Esta impersonalidad contribuye a que el egocentrismo que caracteriza
a los tiempos modernos triunfe. Ya he dicho en alguna ocasión que el
ser humano es malo por naturaleza. Es egoísta. Y por tanto es normal
que cada perro se lama su cipote, porque nadie lo hará por nadie
(salvo la mujer de cada uno, y sólo si ha tenido buen día). Pero
todo puede hacerse bien. Que se laman sus cipotes sin que la ética y
la moral decaigan. Que la solidaridad y la humanidad permanezcan. No
es incompatible ese egoísmo innato con el amor al ser humano. Somos
seres sociales, dependientes los unos de los otros. Y quien proclame
lo contrario se engaña. Y el que lo afirme aún siendo advertido de
que traiciona a su más hondo subconsciente, que lo destierren a un
paraíso inhabitado, como reza el título del libro de Ana María
Matute. Acabaría loco, cual Tom Hanks en la isla tras el accidente
aéreo.
Estos
tiempos que vivimos llevan a la sociedad occidental al declive. No
recuerdo qué profesor mío dijo una vez (diría que fue el de
Filosofía del Derecho) que la cultura de occidente, en su más
amplio concepto, es la americanización del mundo. La expansión de
unos valores que comenzaron en norteamérica como los valores que
salvarían al mundo cuando se alcanzó allí la primera democracia
mundial. La democracia y el capitalismo, ambos de la mano,
exportarían al mundo los nuevos valores tolerantes. Pero con el paso
de los años se ha tergiversado lo que en su día significaron esos
valores, esos derechos y libertades inspiradores de una constitución
americana con pretensión y ánimo de expansión mundial. Si
levantárase de su nicho alguno de aquellos revolucionarios
americanos que, tras arriesgar su vida, consiguió derrocar el
Antiguo Régimen, corriendo volvería hacia aquél. Hoy, en 2012, esos
valores se encuentran en peligro de extinción. La democracia que
contagiaba y entusiasmaba la están vaciando de contenido los grandes
empresarios de la mano de los políticos. Han olvidado lo que
significó ese cambio en la historia. Han perdido el norte. Han
amasado demasiado poder, tanto, que se les escapa de las manos. No
son capaces de gestionarlo. Les abruma. No son realmente conscientes
de que en un mundo globalizado y capitalista sus negocios condicionan
cosas de las que no pueden ni hacerse idea. Sus firmas provocan el
“efecto mariposa”, según el cual el aleteo de las alas de uno de
estos lepidópteros puede provocar un Tsunami al otro lado del mundo.
El
mercado mundial y, por ende, las economías nacionales, se encuentran
a merced de la voluntad de unas pocas manos irresponsables.
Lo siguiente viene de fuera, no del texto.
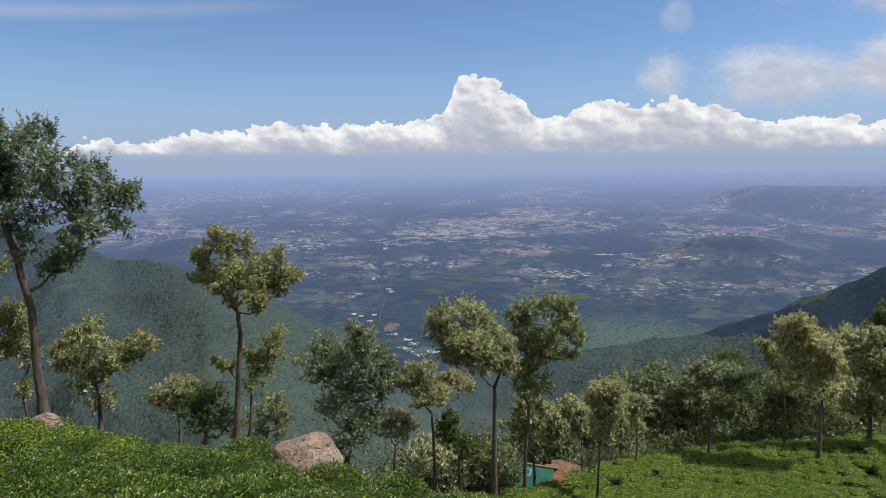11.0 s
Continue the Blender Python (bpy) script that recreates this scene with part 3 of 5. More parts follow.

Los
avances tecnológicos y la modernidad han llegado demasiado rápido,
y con ellos la globalización, y no sabemos usarlos correctamente.
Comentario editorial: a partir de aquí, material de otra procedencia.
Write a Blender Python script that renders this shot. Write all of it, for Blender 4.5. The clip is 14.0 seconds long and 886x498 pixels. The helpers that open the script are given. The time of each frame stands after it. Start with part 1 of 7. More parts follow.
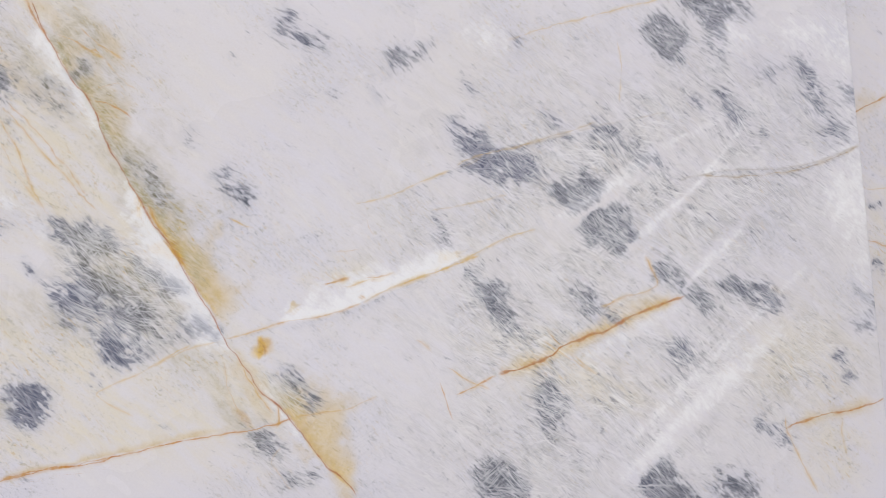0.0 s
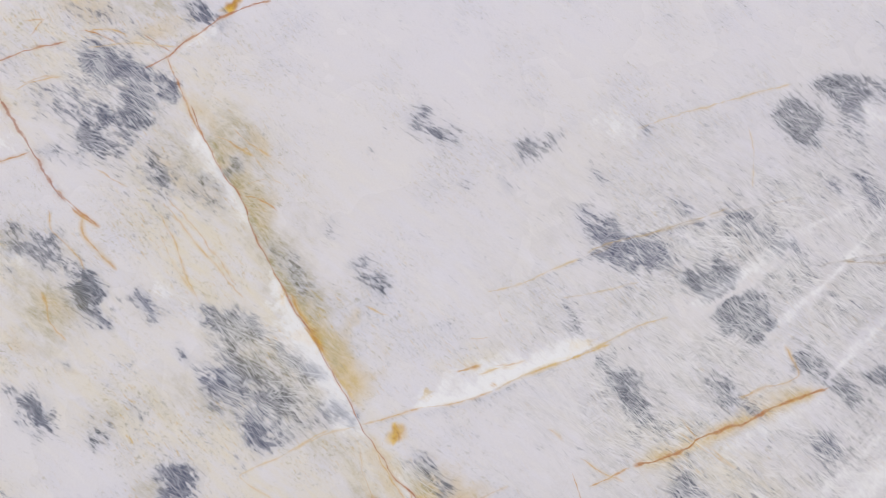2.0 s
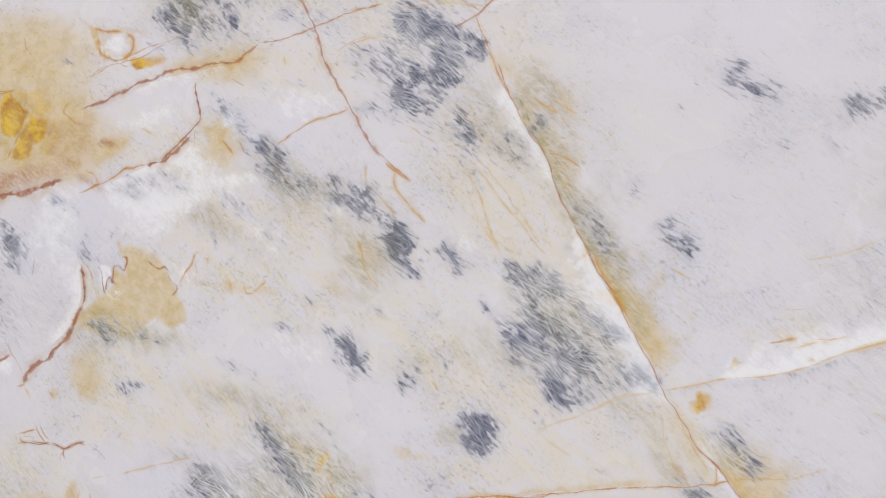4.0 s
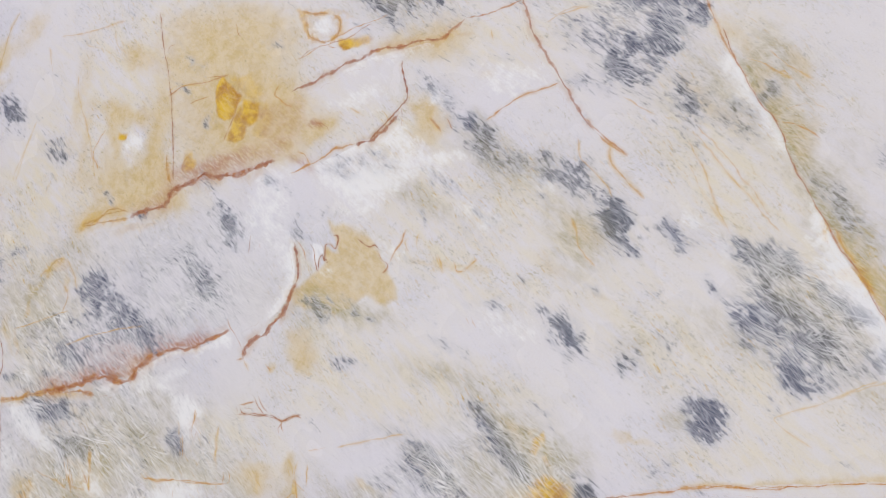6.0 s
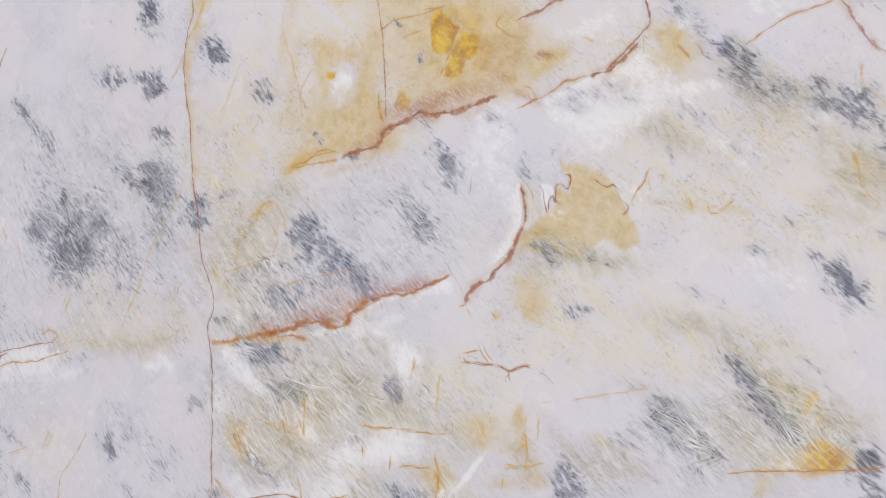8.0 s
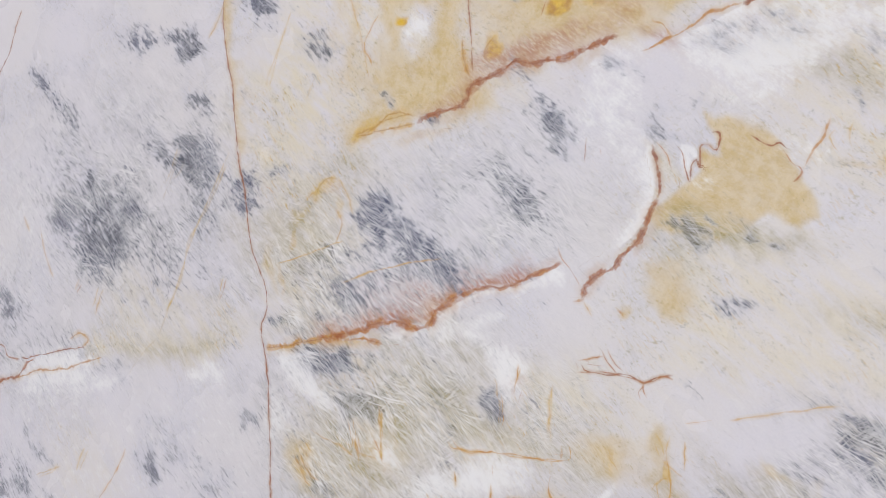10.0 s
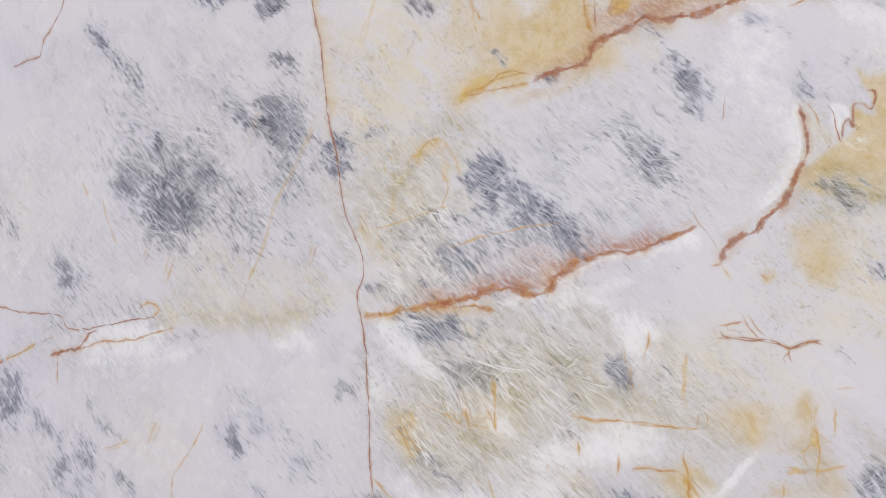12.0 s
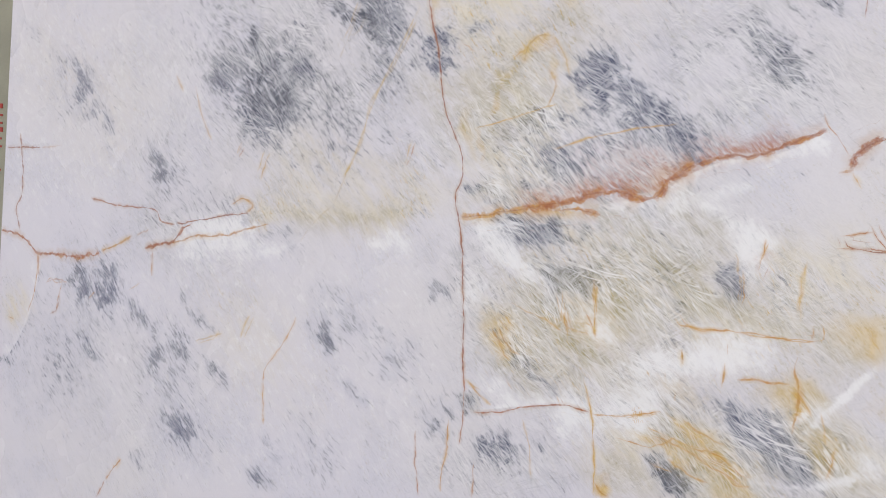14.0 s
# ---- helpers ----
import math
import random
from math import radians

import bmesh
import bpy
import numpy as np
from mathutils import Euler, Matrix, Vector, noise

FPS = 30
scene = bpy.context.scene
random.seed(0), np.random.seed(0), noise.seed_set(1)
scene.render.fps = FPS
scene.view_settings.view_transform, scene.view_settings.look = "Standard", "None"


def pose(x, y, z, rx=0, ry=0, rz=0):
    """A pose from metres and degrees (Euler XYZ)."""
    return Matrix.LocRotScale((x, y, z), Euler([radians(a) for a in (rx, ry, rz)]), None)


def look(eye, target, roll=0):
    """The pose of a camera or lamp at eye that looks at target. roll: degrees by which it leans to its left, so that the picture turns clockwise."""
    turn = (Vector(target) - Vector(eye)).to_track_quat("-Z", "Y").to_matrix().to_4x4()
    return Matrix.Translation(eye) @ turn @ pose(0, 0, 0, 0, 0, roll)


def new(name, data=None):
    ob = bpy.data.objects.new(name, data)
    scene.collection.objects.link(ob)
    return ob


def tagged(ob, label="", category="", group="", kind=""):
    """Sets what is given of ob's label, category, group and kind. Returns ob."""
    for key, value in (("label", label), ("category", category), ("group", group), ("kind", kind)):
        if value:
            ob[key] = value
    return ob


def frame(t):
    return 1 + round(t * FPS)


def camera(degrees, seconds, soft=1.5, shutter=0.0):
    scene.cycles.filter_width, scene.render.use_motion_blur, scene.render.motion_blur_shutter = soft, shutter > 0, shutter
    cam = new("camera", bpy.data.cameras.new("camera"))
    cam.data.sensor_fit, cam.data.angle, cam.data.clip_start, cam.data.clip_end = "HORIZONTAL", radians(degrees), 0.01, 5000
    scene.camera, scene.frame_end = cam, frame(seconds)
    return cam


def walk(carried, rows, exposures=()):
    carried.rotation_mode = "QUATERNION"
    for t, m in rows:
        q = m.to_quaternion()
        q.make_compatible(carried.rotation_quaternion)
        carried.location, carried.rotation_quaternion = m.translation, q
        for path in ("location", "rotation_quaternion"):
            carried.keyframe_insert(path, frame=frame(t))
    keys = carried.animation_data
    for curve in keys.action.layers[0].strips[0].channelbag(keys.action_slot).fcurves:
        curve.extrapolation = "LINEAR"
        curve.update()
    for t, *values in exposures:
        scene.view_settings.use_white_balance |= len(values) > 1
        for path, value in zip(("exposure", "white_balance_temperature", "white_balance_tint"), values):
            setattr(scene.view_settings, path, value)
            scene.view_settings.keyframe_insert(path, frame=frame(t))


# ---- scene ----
# The slab's own plane is x across and z up; it leans back on its rack by LEAN degrees.
LEAN, BASE, BOTTOM, TOP, HALF = 7.0, 0.14, -1.38, 0.57, 1.55
ON_RACK = pose(0, 0, BASE, -LEAN) @ pose(0, 0, -BOTTOM)
cam = camera(56.2, 14.0, soft=0.9)
PATH = [
    (0, (0.741, -1.006, -0.171), (1.14, 0.946, 0.006), -3.0),
    (0.5, (0.736, -1.014, -0.169), (1.131, 0.933, 0.062), -3.2),
    (1, (0.733, -1.02, -0.164), (1.091, 0.929, 0.111), -2.9),
    (1.5, (0.728, -1.021, -0.153), (0.996, 0.936, 0.158), -2.6),
    (2, (0.71, -1.019, -0.149), (0.859, 0.944, 0.205), -2.0),
    (2.5, (0.687, -1.012, -0.147), (0.716, 0.953, 0.225), -1.1),
    (3, (0.659, -1.011, -0.154), (0.535, 0.951, 0.214), 0.4),
    (3.5, (0.631, -1.008, -0.161), (0.371, 0.948, 0.168), 1.9),
    (4, (0.604, -1.006, -0.168), (0.237, 0.938, 0.127), 2.6),
    (4.2, (0.596, -1.011, -0.157), (0.188, 0.93, 0.104), 2.5),
    (6.5, (0.464, -1.001, -0.184), (-0.294, 0.836, 0.034), 4.5),
    (7, (0.416, -0.999, -0.19), (-0.429, 0.807, -0.033), 4.9),
    (7.5, (0.359, -1.006, -0.204), (-0.537, 0.777, -0.07), 4.9),
    (7.7, (0.345, -1.006, -0.206), (-0.558, 0.774, -0.075), 4.9),
    (9.8, (0.167, -0.835, -0.191), (-0.806, 0.911, -0.122), 3.6),
    (10, (0.153, -0.84, -0.193), (-0.829, 0.902, -0.128), 3.6),
    (10.5, (0.102, -0.866, -0.195), (-0.863, 0.885, -0.138), 3.3),
    (11, (0.04, -0.893, -0.2), (-0.886, 0.879, -0.15), 3.0),
    (11.5, (0.005, -0.896, -0.212), (-0.901, 0.886, -0.168), 2.9),
    (12, (-0.014, -0.891, -0.217), (-0.924, 0.89, -0.204), 3.6),
    (12.5, (-0.029, -0.895, -0.222), (-0.963, 0.874, -0.24), 4.2),
    (13, (-0.048, -0.897, -0.225), (-1.028, 0.845, -0.304), 4.6),
    (13.5, (-0.058, -0.896, -0.237), (-1.068, 0.826, -0.366), 5.1),
    (14, (-0.066, -0.897, -0.251), (-1.082, 0.817, -0.429), 5.6),
]
walk(cam, [(t, ON_RACK @ look(eye, target, roll)) for t, eye, target, roll in PATH])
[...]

Globalización, comercio y tecnología. Una bomba de relojería.
Tenemos que aprender. Informarnos y formarnos. Es como cuando a un
niño de 10 años le traen los Reyes Magos de Oriente un helicóptero
teledirigido. Antes de que lo abra y lo pruebe está claro que un
juguete tan sofisticado como ese para un niño que aún no supera la
década puede no ser el regalo idóneo. Pero papá, como todo buen
progenitor que se precie, no subestima a su retoño, y quiere ver
cómo éste maneja como un niño mayor ese juguete que supera sus
capacidades. Pareciera quisiera ponerlo a prueba. A su niño, claro,
no al aparato. Pero no vivimos en el mundo de Yupi. No dura el
helicóptero ni 10 minutos y ya se ha estrellado contra algún muro
cercano, mandando las hélices al casero taller de colas y celos, si
es que se ha tenido la suerte de que el desastre no sea tan grande
como para que haya que encargar unas hélices nuevas, o se ha
precipitado estrepitosamente contra el suelo, con un resultado
parecido al supuesto anterior, o, en el mejor de los casos,
simplemente queda posado en algún tejado vecino, no tampoco sin el
estropicio propio de un aterrizaje de emergencia. El niño es
demasiado pequeño para ese juego, aún no está preparado. La
sensibilidad que requiere un juguete así supera la adquirida durante
los pocos años que lleva sobre el mundo.
El
helicóptero para el vástago es la botella de whisky para el mancebo
de 15. O el destino de la humanidad en manos de la firma del
empresario. Niños y hombres, pequeños y mayores, con cosas que les
superan. Resultados nada impredecibles. Desastre tangible.